HONEYDRIPPER aborda un intenso relato sobre la identidad de un pueblo y el valor de la música como motor expresivo de su vida en común. La película transmite la calidez de un tiempo mítico, contagia con agudeza el colorido de este trozo del sur estadounidense. Sayles hace uso de una puesta en escena algo teatral para destapar la intrahistoria de unos lugareños ávidos de ritmo y novedades, el pequeño enclave que refleja la grandeza de un tiempo convulso y apasionante. Y lo hace desde la sinceridad, echando un enérgico y sólido vistazo hacia un pasado cuyos moldes revisten de melancolía un guión simple pero efectivo, articulado con auténtico cariño hacia sus protagonistas. Danny Glover encarna de forma contenida al entrañable empresario, que acabará por claudicar ante el futuro que el cableado impone a su modus vivendi, y que el tímido joven recién llegado cristaliza a golpes de guitarra. No se aleja este personaje del que el excelente actor interpretaba en REBOBINE, POR FAVOR, la última ocurrencia del iconoclasta Michel Gondry que también alegaba en pro de lo tradicional -el cine casero- frente a la invasión de la gran industria.

En perfecta comunión con la materia del drama, el apartado técnico resalta esplendores pretéritos y logra la plena movilización de nuestro ánimo.

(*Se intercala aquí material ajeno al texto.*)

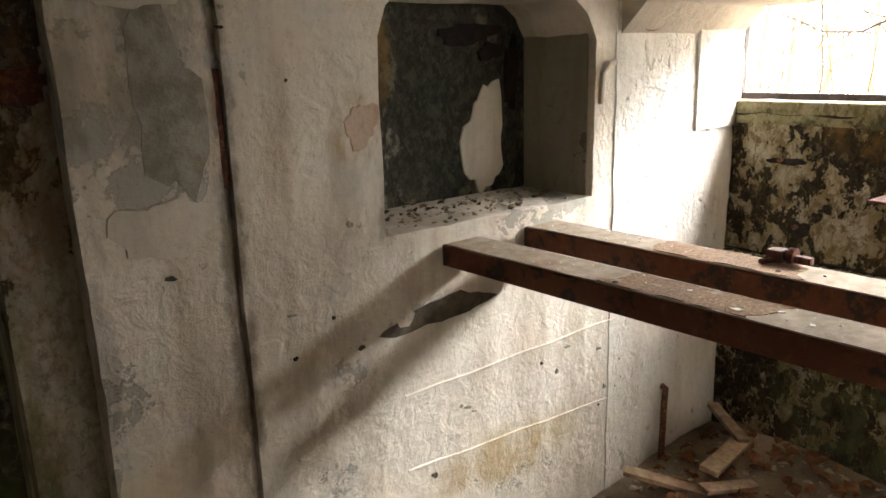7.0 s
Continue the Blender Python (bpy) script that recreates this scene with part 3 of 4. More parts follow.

HONEYDRIPPER -nombre del mortecino antro, foco de congregación de todos los sectores sociales del entorno- destaca por un ensamblaje melódico y, por momentos, surrealista de todas sus piezas. Las escenas del profeta ciego iluminan con comicidad sobre la personalidad de Tyrone, revelando mínimos detalles de su mundo anterior que justifican reacciones del presente. Un presente precario que el pianista intenta conservar pese a los abusos de la ley imperante, las puntuales camorras en el local o su naufragio matrimonial, estimulado por la vulnerabilidad religiosa de su esposa.

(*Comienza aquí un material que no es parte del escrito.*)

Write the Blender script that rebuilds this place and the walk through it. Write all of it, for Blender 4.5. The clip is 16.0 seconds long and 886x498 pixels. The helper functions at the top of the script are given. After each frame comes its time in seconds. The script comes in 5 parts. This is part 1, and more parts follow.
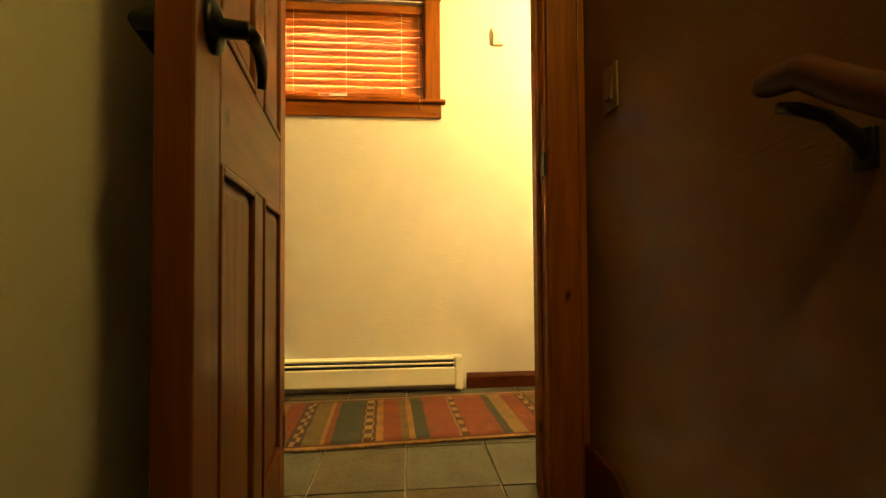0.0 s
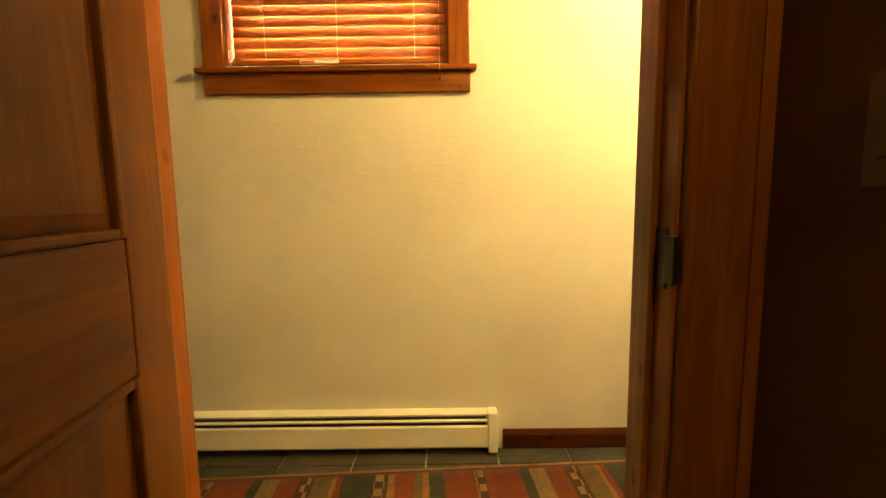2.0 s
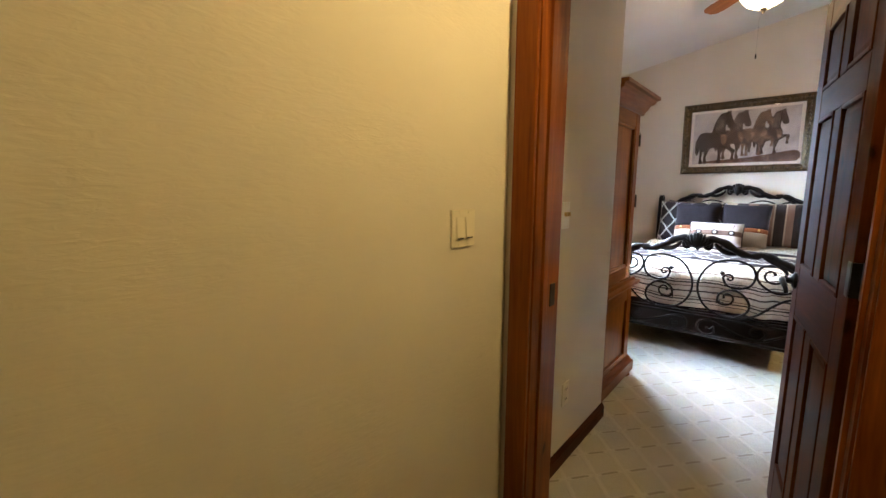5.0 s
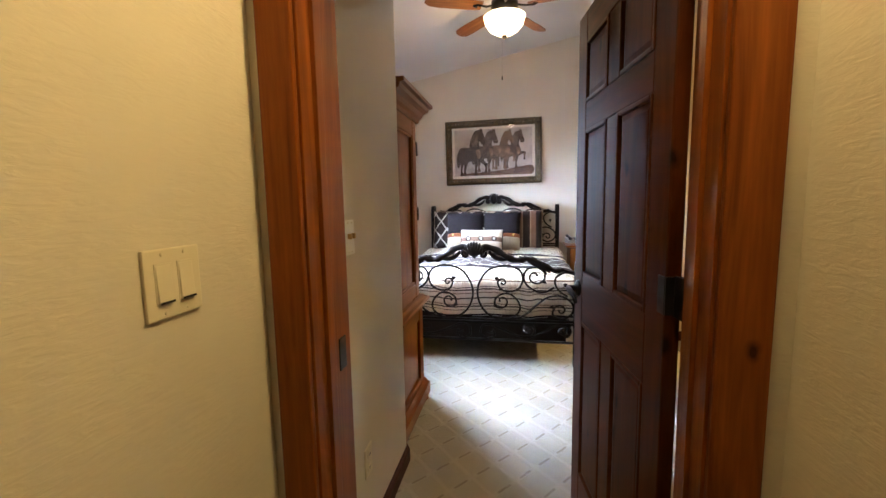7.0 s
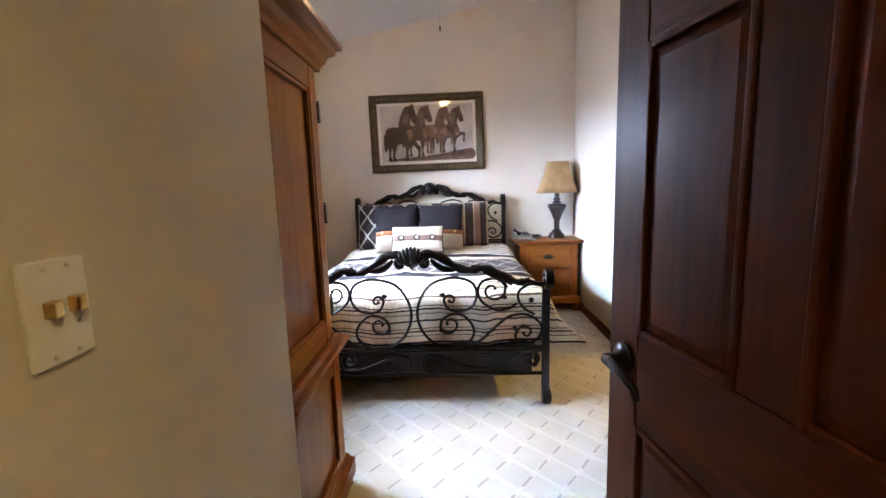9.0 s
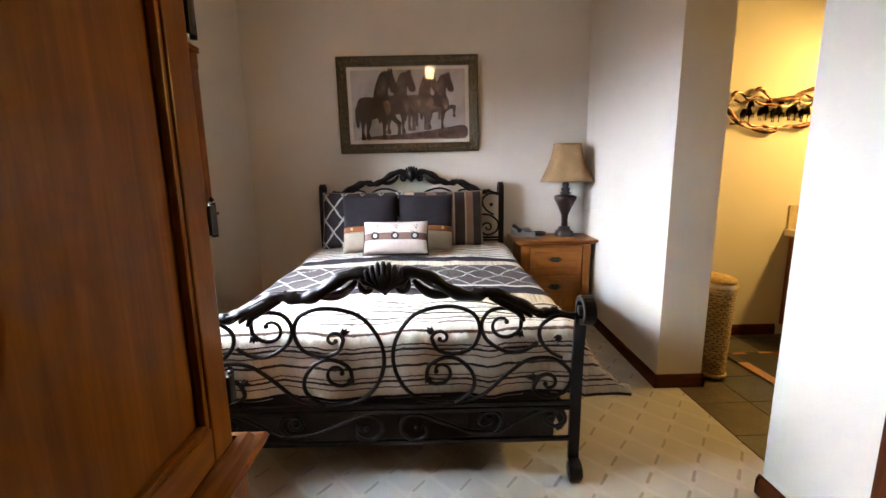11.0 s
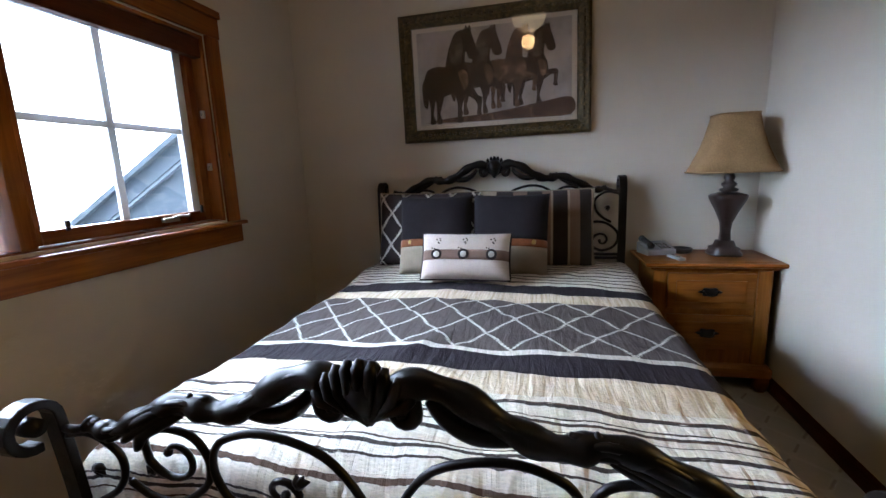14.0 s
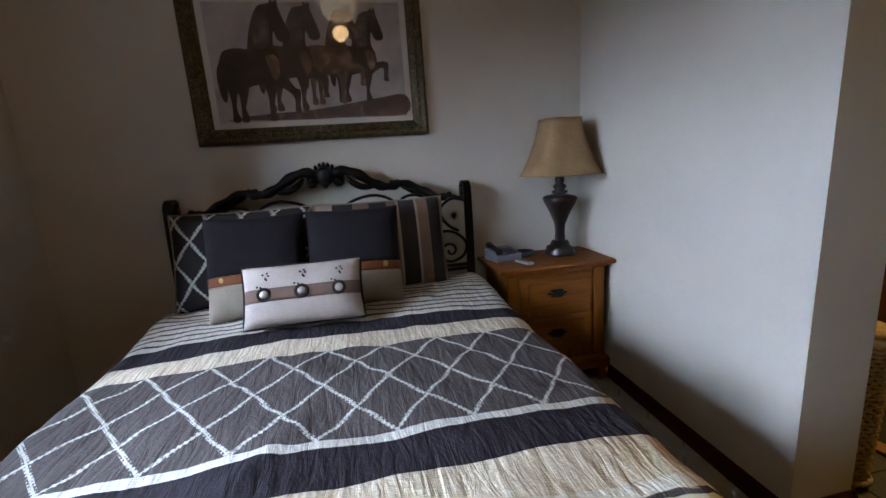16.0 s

Con un equilibrado uso de la tensión, este cuento de negritud jubilosa consigue el propósito -quizá ingenuo, siempre honorable- de transmitir su discreta oda al triunfo de los sueños -individuales y comunitarios- pasada por el tamiz del conflicto racial promovido por una clase blanca explotadora que imponía al arbitrio las relaciones laborales con los jornaleros del algodón. Es el trasfondo crítico que late bajo el vivificante dibujo de una idiosincrasia recurrente en nuestra cinefilia, asimilada como cercana desde hace años.

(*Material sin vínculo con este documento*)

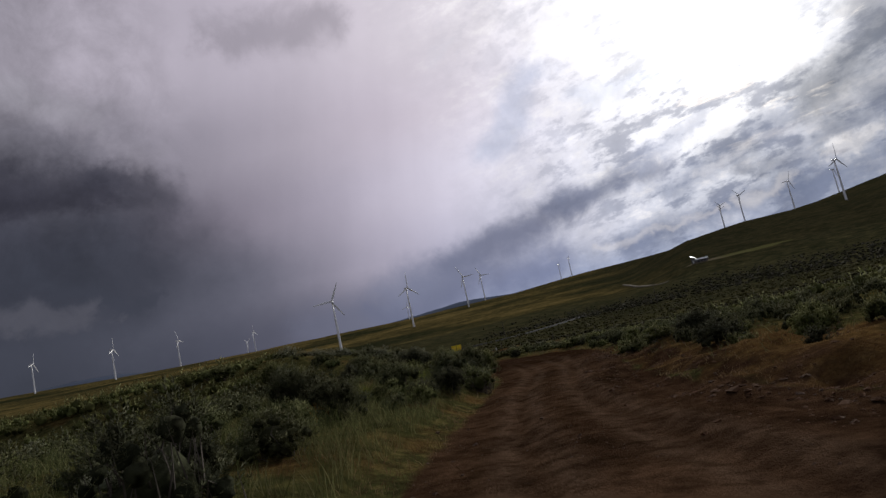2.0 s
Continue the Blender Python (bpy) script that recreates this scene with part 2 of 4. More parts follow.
# clear air above the deck
clear = N.node("ShaderNodeTexSky")
clear.sky_type = "NISHITA"
clear.sun_disc, clear.sun_elevation, clear.sun_rotation = False, radians(SUN_EL), radians(SUN_AZ)
air = N.vm("SCALE", clear.outputs[0])
N.put(air.node.inputs["Scale"], 0.10)
gaps = N.m("MULTIPLY", N.m("MULTIPLY", broken, N.step(elev, 9.0, 22.0)), N.m("MULTIPLY", N.step(fine, 0.56, 0.66), 0.45))
sky = N.mix(gaps, sky, air)
bg = N.node("ShaderNodeBackground")
N.put(bg.inputs[0], sky)
bg.inputs[1].default_value = 1.0
wo = N.node("ShaderNodeOutputWorld")
N.t.links.new(bg.outputs[0], wo.inputs[0])

sun = new("sun", bpy.data.lights.new("sun", "SUN"))
sun.data.energy, sun.data.angle, sun.data.color = 1.9, radians(8), (1.0, 0.95, 0.87)
sun.matrix_world = look(tuple(sun_dir * 200), (0, 0, 0))

# ---- materials ----


def material(name):
    mat = bpy.data.materials.new(name)
    mat.use_nodes = True
    k = Nodes(mat.node_tree)
    out = k.node("ShaderNodeOutputMaterial")
    b = k.node("ShaderNodeBsdfPrincipled")
    k.t.links.new(b.outputs[0], out.inputs[0])
    return mat, k, b


def bump(k, b, height, strength, distance=0.02):
    n = k.node("ShaderNodeBump")
    n.inputs["Strength"].default_value, n.inputs["Distance"].default_value = strength, distance
    k.put(n.inputs["Height"], height)
    k.t.links.new(n.outputs[0], b.inputs["Normal"])


def simple(name, col, rough=0.6, metal=0.0, var=0.25, scale=8.0, bumps=0.0, gloss=0.4):
    mat, k, b = material(name)
    obj = k.node("ShaderNodeTexCoord").outputs["Object"]
    n = k.noise(obj, scale, 6, 0.6)
    n2 = k.noise(obj, scale * 9, 3, 0.6)
    f = k.m("ADD", k.m("MULTIPLY", n, 0.7), k.m("MULTIPLY", n2, 0.3))
    dark = tuple(c * (1 - var) for c in col) + (1,)
    light = tuple(min(1, c * (1 + var)) for c in col) + (1,)
    k.put(b.inputs["Base Color"], k.ramp(f, [(0.3, dark), (0.7, light)]))
    k.put(b.inputs["Roughness"], k.step(n, 0.2, 0.8, max(0.03, rough - 0.12), min(1, rough + 0.12)))
    b.inputs["Metallic"].default_value, b.inputs["Specular IOR Level"].default_value = metal, gloss
    if bumps:
        bump(k, b, f, bumps)
    return mat


def ground_material():
    mat, k, b = material("earth_and_grass")
    p = k.node("ShaderNodeNewGeometry").outputs["Position"]
    at = k.node("ShaderNodeAttribute")
    at.attribute_name = "dirt"
    edge = k.noise(p, 0.9, 6, 0.65)
    dirt = k.step(k.m("ADD", at.outputs["Fac"], k.m("MULTIPLY", k.m("SUBTRACT", edge, 0.5), 0.7)), 0.38, 0.62)
    n1, n2, n3 = k.noise(p, 0.35, 5, 0.6), k.noise(p, 2.4, 6, 0.65), k.noise(p, 22.0, 5, 0.7)
    # red-brown road earth, with paler dry crumbs and damp patches
    earth = k.ramp(k.m("ADD", k.m("MULTIPLY", n1, 0.5), k.m("MULTIPLY", n2, 0.5)),
                   [(0.37, (0.021, 0.0118, 0.0070, 1)), (0.5, (0.050, 0.0280, 0.0155, 1)), (0.62, (0.097, 0.056, 0.032, 1))])
    earth = k.mix(k.step(n3, 0.58, 0.75, 0.0, 0.4), earth, (0.110, 0.073, 0.049, 1))
    earth = k.mix(k.step(n3, 0.42, 0.28, 0.0, 0.5), earth, (0.019, 0.0105, 0.0070, 1))
    # paler lines packed by wheels; dimmer light in the hollow painted as darker earth
    lines = k.node("ShaderNodeAttribute")
    lines.attribute_name = "wheels"
    earth = k.mix(k.m("MULTIPLY", lines.outputs["Fac"], k.step(n2, 0.36, 0.60, 0.15, 0.75)), earth, (0.115, 0.075, 0.048, 1))
    dim_shade = k.node("ShaderNodeAttribute")
    dim_shade.attribute_name = "dim_shade"
    dimming = k.step(k.m("ADD", dim_shade.outputs["Fac"], k.m("MULTIPLY", k.m("SUBTRACT", n1, 0.5), 0.8)), 0.2, 0.8, 0.0, 0.62)
    earth = k.mix(dimming, earth, (0.0175, 0.0082, 0.0042, 1))
    # verge: dry straw over soil near the road, green grass and sage flats beyond
    straw = k.ramp(n2, [(0.3, (0.064, 0.034, 0.014, 1)), (0.5, (0.125, 0.072, 0.026, 1)), (0.7, (0.20, 0.128, 0.046, 1))])
    green = k.ramp(n2, [(0.36, (0.034, 0.037, 0.014, 1)), (0.5, (0.070, 0.072, 0.025, 1)), (0.64, (0.145, 0.124, 0.043, 1))])
    ver = k.node("ShaderNodeAttribute")
    ver.attribute_name = "verge"
    near = k.mix(k.step(k.m("ADD", ver.outputs["Fac"], k.m("MULTIPLY", k.m("SUBTRACT", n1, 0.5), 1.4)), 0.35, 0.7), green, straw)
    near = k.mix(k.step(n3, 0.52, 0.36, 0.0, 0.65), near, (0.040, 0.025, 0.013, 1))
    near = k.mix(k.step(k.noise(p, 7.0, 4, 0.7), 0.48, 0.36, 0.0, 0.5), near, (0.045, 0.030, 0.014, 1))
    # far plain: bands of dull green and golden grass
    st = k.vm("MULTIPLY", p, (0.0042, 0.0068, 0.0))
    fl = k.noise(st, 1.0, 7, 0.6, 0.4)
    fine_far = k.noise(k.vm("MULTIPLY", p, (0.085, 0.110, 0.0)), 1.0, 7, 0.7)
    f = k.m("ADD", k.m("MULTIPLY", fl, 0.65), k.m("MULTIPLY", fine_far, 0.35))
    far = k.ramp(f, [(0.40, (0.032, 0.034, 0.016, 1)), (0.47, (0.070, 0.060, 0.024, 1)), (0.53, (0.135, 0.102, 0.037, 1)), (0.59, (0.21, 0.157, 0.056, 1))])
    sp = k.node("ShaderNodeSeparateXYZ")
    k.put(sp.inputs[0], p)
    dist = k.vm("LENGTH", p)
    # the flat valley floor is greener than the golden slope behind it
    valley = k.step(k.m("ADD", dist, k.m("MULTIPLY", fl, 260.0)), 780.0, 930.0)
    far = k.mix(k.step(k.m("SUBTRACT", sp.outputs[0], k.m("MULTIPLY", sp.outputs[1], 0.25)), 0.0, 240.0, 0.0, 0.9), far, k.ramp(fine_far, [(0.36, (0.027, 0.027, 0.015, 1)), (0.5, (0.043, 0.040, 0.021, 1)), (0.64, (0.064, 0.055, 0.029, 1))]))
    flat = k.ramp(fine_far, [(0.40, (0.030, 0.031, 0.016, 1)), (0.5, (0.054, 0.052, 0.025, 1)), (0.61, (0.094, 0.080, 0.036, 1))])
    far = k.mix(valley, flat, far)
    speck = k.noise(p, 0.22, 5, 0.7)
    far = k.mix(k.step(k.m("ADD", k.m("MULTIPLY", speck, 0.5), k.m("MULTIPLY", k.noise(p, 0.035, 5, 0.7), 0.5)), 0.42, 0.58, 0.6, 0.0), far, (0.014, 0.017, 0.008, 1))
    # bare earth and pale gravel on the far slope: middle, half sizes, turn, colour
    ragged = k.m("MULTIPLY", k.m("SUBTRACT", k.noise(p, 0.05, 6, 0.65), 0.5), 1.6)
    for cx, cy, rx, ry, turn, tint in ((360, 662, 34, 9, -0.45, (0.19, 0.16, 0.105, 1)), (512, 520, 60, 13, -0.5, (0.17, 0.115, 0.048, 1)), (690, 655, 90, 22, -0.6, (0.10, 0.085, 0.040, 1)), (395, 650, 40, 14, -0.4, (0.12, 0.12, 0.045, 1))):
        ox, oy = k.m("SUBTRACT", sp.outputs[0], cx), k.m("SUBTRACT", sp.outputs[1], cy)
        c_, s_ = math.cos(turn), math.sin(turn)
        u = k.m("DIVIDE", k.m("ADD", k.m("MULTIPLY", ox, c_), k.m("MULTIPLY", oy, s_)), rx)
        v = k.m("DIVIDE", k.m("SUBTRACT", k.m("MULTIPLY", oy, c_), k.m("MULTIPLY", ox, s_)), ry)
        rr = k.m("ADD", k.m("SQRT", k.m("ADD", k.m("MULTIPLY", u, u), k.m("MULTIPLY", v, v))), ragged)
        far = k.mix(k.step(rr, 1.15, 0.7, 0.0, 0.85), far, tint)
    col = k.mix(k.step(dist, 150.0, 300.0), near, far)
    col = k.mix(dirt, col, earth)
    k.put(b.inputs["Base Color"], col)
    b.inputs["Roughness"].default_value = 1.0
    b.inputs["Specular IOR Level"].default_value = 0.0
    bump(k, b, k.m("ADD", k.m("MULTIPLY", n2, 0.35), k.m("ADD", k.m("MULTIPLY", n3, 0.40), k.m("MULTIPLY", k.noise(p, 8.0, 5, 0.7), 0.5))), 0.85, 0.12)
    return mat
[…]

Es de agradecer que un superviviente como Sayles siga parapetado en su cine de trincheras, abogando por el lenguaje más genuino, carente del agente contaminante que lo aleja de su genética función. Esta nueva película impone su vindicación de la fabulación más enriquecedora, y elige un discurso limpio, perfectamente lacrado bajo el sello de un cineasta de oficio, para mostrar este punto neurálgico y seminal de una manera de entender el mundo, la vida en toda su magnitud a través de una buena conjunción de instrumentos. Y, en el camino, deja que nos arrastre su torbellino apasionado y -aún más- fascinante.